* Data to process *
[start]
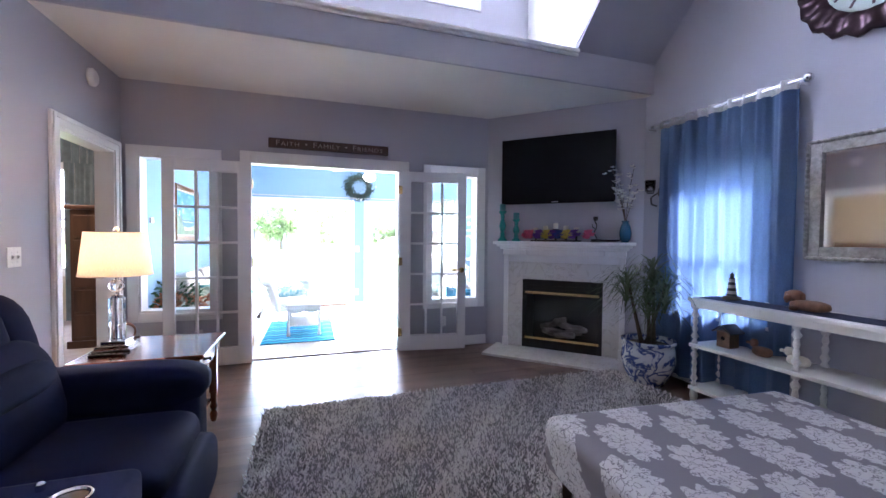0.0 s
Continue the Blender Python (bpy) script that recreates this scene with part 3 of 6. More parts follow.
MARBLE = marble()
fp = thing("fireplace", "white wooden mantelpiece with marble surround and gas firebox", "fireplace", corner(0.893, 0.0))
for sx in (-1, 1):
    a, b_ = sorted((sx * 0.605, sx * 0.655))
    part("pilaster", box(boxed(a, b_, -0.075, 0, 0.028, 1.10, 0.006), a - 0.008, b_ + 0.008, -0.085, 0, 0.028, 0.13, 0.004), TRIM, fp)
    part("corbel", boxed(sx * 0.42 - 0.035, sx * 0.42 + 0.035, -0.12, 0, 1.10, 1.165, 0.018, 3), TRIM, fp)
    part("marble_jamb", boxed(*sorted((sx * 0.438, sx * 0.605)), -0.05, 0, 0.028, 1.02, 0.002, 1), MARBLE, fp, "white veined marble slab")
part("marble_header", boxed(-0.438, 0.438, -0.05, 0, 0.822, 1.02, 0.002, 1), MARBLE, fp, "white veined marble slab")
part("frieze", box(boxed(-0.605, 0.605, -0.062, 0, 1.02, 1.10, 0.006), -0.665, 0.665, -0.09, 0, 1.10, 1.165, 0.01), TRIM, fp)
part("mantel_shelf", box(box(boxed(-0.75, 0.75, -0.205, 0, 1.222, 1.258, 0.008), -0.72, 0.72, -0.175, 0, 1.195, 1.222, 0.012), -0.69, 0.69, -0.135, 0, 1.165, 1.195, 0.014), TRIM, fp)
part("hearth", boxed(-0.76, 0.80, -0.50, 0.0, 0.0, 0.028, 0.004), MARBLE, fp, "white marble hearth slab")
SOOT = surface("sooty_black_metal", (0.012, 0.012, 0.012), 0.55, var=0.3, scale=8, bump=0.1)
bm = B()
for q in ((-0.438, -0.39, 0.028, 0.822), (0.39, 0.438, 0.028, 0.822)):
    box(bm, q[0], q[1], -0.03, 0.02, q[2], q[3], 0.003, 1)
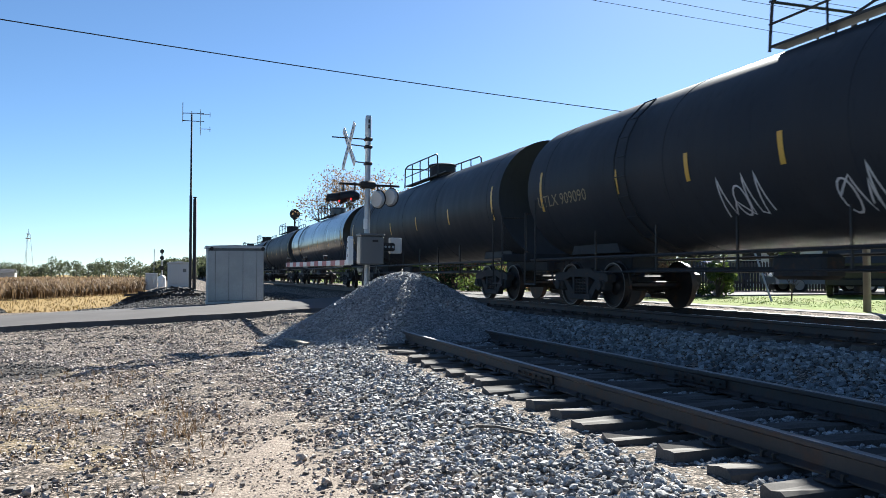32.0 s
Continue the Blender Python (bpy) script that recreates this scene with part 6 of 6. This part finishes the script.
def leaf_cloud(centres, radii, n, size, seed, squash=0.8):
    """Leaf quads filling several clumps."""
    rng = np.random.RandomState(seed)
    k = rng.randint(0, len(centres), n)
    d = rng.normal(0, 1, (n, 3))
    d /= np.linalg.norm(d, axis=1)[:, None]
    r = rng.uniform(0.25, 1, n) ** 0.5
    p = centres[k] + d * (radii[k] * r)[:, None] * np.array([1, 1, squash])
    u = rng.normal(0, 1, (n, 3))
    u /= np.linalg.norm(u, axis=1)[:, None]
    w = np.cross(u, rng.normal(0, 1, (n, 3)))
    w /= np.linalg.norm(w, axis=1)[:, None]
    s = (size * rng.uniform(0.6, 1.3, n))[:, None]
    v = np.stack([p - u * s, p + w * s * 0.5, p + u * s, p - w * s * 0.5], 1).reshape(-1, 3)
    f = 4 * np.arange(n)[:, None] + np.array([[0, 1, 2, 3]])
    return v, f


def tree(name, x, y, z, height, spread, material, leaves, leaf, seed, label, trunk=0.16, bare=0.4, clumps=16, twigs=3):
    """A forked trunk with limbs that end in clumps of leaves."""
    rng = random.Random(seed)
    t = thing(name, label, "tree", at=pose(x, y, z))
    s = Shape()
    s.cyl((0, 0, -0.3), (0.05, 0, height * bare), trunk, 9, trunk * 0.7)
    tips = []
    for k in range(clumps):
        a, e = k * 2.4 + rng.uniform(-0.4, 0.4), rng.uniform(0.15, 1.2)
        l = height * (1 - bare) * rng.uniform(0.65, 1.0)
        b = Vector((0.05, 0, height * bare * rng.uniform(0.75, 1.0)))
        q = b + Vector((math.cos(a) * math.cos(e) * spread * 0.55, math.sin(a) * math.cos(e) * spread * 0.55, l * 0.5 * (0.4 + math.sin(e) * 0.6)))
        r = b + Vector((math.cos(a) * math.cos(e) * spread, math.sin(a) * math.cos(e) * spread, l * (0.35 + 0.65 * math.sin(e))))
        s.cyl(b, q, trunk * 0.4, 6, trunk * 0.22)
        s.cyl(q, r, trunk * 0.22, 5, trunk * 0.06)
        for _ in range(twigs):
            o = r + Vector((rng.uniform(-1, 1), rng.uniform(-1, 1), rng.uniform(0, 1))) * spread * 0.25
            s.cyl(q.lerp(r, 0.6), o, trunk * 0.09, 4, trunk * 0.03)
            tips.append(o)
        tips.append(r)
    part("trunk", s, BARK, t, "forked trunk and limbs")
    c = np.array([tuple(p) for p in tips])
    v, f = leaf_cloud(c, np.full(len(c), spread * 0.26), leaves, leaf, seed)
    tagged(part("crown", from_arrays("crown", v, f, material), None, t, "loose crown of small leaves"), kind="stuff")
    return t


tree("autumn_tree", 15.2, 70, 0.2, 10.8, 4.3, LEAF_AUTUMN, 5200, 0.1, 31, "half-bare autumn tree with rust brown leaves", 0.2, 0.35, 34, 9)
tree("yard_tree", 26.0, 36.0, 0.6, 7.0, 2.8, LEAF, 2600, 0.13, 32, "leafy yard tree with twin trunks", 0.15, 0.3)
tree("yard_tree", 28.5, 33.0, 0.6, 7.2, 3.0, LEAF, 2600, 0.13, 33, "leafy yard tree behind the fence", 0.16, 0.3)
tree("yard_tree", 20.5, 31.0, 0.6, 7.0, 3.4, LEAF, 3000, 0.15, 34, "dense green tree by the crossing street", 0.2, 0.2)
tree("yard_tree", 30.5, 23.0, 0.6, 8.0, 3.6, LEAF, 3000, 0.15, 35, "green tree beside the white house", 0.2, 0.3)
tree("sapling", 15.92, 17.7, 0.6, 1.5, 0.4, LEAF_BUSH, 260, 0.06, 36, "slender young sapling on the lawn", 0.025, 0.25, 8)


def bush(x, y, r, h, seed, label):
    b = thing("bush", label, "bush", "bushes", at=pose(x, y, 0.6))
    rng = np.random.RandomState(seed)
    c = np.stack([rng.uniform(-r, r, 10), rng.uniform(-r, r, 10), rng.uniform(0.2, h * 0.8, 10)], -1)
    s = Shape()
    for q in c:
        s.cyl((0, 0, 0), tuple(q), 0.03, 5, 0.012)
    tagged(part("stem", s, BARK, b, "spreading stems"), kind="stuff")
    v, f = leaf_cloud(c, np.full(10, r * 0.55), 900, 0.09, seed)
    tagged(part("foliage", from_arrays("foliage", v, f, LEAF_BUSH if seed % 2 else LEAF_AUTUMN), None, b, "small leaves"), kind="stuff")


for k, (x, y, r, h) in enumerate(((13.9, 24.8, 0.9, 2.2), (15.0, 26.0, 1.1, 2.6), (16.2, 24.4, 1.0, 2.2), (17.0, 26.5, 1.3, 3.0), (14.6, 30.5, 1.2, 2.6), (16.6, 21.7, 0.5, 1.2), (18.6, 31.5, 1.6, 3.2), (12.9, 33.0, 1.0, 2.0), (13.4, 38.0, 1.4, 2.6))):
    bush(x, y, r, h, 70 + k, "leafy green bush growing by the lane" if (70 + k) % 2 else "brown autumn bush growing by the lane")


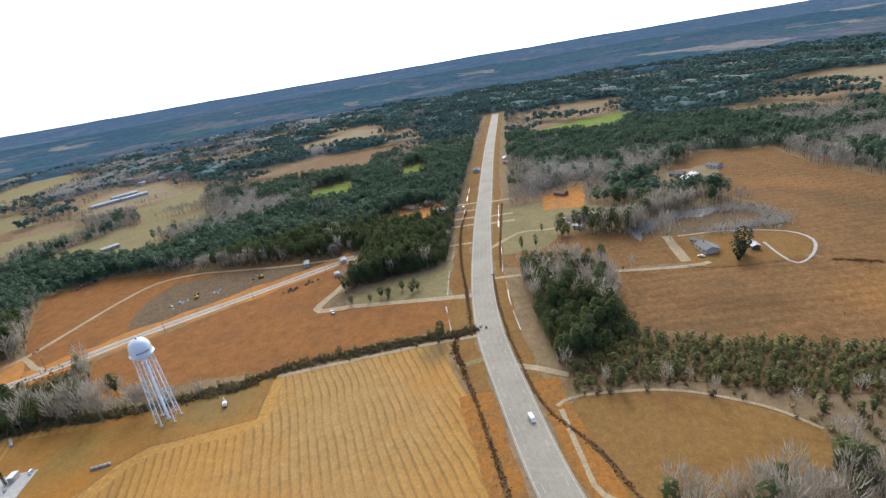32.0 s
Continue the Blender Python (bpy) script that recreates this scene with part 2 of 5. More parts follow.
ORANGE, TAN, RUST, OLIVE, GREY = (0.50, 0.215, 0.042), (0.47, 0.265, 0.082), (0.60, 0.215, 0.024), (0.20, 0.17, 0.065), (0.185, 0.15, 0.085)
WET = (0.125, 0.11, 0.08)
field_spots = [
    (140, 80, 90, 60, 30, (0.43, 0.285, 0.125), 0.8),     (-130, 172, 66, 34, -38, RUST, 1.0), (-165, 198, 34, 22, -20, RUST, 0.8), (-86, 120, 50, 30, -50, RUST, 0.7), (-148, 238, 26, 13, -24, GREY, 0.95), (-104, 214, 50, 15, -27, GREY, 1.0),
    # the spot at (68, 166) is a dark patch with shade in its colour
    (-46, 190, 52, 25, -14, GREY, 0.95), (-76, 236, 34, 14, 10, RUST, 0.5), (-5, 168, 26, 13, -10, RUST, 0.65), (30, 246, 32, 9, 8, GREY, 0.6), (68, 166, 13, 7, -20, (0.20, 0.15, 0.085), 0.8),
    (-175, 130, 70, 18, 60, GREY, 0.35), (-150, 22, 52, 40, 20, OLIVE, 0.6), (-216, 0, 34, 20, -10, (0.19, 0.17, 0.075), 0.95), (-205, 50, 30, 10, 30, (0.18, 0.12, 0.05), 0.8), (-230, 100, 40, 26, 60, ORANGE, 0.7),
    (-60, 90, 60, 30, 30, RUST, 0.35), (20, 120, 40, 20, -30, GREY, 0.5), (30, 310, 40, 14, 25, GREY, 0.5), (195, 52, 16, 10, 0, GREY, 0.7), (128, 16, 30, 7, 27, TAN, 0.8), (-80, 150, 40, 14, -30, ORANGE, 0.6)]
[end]
Search the data for the string "scene". List each line that has it.

Continue the Blender Python (bpy) script that recreates this scene with part 3 of 6. More parts follow.
Continue the Blender Python (bpy) script that recreates this scene with part 6 of 6. This part finishes the script.
Continue the Blender Python (bpy) script that recreates this scene with part 2 of 5. More parts follow.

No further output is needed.